Stop alle leggi con effetti retroattivi adottate nel corso di processi

Un freno all’applicazione di leggi con effetti retroattivi, adottate mentre sono in corso processi. Lo chiede la Corte europea dei diritti dell’uomo che ha depositato ieri una sentenza di condanna all’Italia (caso Azienda Agricola Silverfunghi e altri, CASE OF AZIENDA AGRICOLA SILVERFUNGHI S.A.S. AND OTHERS v. ITALY). Sono state quattro aziende agricole a chiamare in aiuto Strasburgo. Le aziende avevano ottenuto alcuni benefici consistenti in esenzioni (sgravi contributivi) e concessioni (fiscalizzazione degli oneri sociali) che comportavano una riduzione dei contributi da versare per i propri dipendenti. Tuttavia, con una circolare, l’Inps aveva precisato che i due benefici concessi erano alternativi e non cumulativi. Con un inevitabile danno per le aziende che per di più operavano in zone svantaggiate. Di qui il ricorso in sede giurisdizionale.
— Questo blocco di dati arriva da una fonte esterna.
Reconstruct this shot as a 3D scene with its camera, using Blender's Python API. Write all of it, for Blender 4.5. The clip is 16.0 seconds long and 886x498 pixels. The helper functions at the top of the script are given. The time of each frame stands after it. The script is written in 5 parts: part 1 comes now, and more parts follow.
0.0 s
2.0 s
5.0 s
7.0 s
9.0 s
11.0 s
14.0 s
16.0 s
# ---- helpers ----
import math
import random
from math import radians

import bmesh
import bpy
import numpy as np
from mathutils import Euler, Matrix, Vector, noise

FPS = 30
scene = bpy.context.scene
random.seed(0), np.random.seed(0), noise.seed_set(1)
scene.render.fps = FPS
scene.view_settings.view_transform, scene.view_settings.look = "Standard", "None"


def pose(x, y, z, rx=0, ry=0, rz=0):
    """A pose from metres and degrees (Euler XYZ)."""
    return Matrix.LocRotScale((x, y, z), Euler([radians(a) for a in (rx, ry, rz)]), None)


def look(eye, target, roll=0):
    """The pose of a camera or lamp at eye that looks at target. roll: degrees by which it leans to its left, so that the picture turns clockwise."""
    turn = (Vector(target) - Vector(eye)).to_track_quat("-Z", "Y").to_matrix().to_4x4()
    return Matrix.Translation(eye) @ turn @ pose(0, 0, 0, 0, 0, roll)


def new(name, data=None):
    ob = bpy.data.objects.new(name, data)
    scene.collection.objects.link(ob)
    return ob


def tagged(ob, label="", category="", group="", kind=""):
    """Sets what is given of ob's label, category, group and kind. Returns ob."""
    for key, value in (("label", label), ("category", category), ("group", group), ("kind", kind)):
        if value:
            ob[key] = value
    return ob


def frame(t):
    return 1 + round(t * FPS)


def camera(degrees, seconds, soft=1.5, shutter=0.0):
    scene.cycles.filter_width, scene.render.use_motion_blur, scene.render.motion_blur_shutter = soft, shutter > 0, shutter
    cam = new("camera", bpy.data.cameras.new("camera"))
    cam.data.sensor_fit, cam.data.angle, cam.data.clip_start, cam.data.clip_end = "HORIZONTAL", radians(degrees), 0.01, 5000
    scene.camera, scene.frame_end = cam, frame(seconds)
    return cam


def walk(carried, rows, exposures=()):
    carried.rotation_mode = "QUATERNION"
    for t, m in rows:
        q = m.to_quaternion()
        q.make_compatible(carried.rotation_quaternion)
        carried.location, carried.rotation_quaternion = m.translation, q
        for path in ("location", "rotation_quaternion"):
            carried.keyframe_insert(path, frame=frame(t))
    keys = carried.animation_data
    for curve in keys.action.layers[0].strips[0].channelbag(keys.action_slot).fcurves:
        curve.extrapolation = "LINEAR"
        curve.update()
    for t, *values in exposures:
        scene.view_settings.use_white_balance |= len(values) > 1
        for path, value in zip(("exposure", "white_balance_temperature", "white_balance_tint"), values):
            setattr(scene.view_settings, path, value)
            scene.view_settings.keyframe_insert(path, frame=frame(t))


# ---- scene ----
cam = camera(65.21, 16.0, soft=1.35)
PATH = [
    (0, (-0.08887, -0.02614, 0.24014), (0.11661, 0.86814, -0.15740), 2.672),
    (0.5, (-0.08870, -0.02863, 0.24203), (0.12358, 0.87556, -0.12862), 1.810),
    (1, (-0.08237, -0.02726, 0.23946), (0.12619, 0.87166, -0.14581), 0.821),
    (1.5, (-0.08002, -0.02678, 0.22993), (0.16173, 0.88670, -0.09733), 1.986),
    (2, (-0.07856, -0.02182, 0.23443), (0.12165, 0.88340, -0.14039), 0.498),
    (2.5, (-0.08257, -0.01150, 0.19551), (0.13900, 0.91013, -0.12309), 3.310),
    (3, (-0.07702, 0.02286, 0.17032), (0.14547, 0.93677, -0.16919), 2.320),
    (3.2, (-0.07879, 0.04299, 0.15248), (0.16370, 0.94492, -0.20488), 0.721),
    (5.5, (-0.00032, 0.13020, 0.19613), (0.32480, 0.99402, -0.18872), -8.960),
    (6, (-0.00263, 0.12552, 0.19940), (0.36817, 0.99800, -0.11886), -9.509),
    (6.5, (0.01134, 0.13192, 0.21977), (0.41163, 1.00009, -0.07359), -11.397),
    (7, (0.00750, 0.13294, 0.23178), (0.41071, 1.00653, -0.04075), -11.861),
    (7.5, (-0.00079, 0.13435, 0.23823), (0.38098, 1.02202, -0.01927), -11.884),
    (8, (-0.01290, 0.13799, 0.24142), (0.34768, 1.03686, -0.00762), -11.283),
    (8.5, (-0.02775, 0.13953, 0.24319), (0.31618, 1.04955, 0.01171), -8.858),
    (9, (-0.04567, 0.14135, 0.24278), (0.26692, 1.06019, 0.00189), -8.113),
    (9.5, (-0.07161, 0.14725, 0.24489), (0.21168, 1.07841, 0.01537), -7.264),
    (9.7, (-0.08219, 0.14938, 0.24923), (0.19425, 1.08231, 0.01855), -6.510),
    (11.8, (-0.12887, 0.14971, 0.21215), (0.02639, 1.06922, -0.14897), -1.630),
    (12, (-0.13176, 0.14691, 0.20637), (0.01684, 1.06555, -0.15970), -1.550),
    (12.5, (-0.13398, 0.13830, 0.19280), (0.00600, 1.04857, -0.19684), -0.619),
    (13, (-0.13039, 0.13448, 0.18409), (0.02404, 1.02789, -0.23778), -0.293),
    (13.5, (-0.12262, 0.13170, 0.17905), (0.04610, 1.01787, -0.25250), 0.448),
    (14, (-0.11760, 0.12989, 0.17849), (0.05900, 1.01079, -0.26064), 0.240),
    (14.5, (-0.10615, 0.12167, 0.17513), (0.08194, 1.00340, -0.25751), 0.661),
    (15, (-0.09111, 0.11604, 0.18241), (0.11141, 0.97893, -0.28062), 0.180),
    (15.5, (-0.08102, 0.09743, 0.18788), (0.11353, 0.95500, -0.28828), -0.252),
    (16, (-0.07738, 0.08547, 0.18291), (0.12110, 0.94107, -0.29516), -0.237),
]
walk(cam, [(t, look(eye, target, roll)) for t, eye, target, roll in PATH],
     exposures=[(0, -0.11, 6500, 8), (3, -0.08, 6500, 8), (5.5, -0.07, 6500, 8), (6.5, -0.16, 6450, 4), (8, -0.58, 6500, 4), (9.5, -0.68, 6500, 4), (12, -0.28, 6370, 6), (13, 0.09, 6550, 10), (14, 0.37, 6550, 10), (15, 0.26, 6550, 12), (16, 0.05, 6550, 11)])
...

In due gradi di giudizio le ricorrenti avevano avuto ragione, ma con legge n. 326/03 il legislatore era intervenuto precisando il carattere non cumulativo dei vantaggi. La Corte di cassazione aveva, quindi, accolto il ricorso dell’Inps tanto più che, a suo avviso, la legge adottata aveva un mero carattere interpretativo. Nessun problema, quindi, di applicazione retroattiva della legge. Una conclusione del tutto ribaltata a Strasburgo che ha bocciato l’applicazione della legge sopraggiunta mentre era in corso il processo. Tanto più – osserva la Corte – che non vi era alcuna ragione imperativa di interesse generale che imponesse, proprio in quel momento, l’adozione della legge che ha inciso in modo sostanziale sull’esito della controversia, modificando il risultato del procedimento. E questo malgrado le parti non avessero tentato di usare la legge in modo abusivo, approfittando delle lacune presenti nel quadro normativo. Di qui la constatazione di una violazione dell’articolo 6 della Convenzione che assicura il diritto all’equo processo e l’obbligo per lo Stato in causa di versare una somma complessiva pari a 248mila euro (da cui vanno dedotte le somme non ancora restituite all’Inps) a titolo di indennizzo, corrisposto perché il procedimento è stato iniquo. La Corte ha invece escluso una violazione del diritto di proprietà ossia dell’articolo 1 del Protocollo n. 1 perché il danno economico non è stato eccessivo e le aziende hanno comunque potuto usufruire di almeno un beneficio.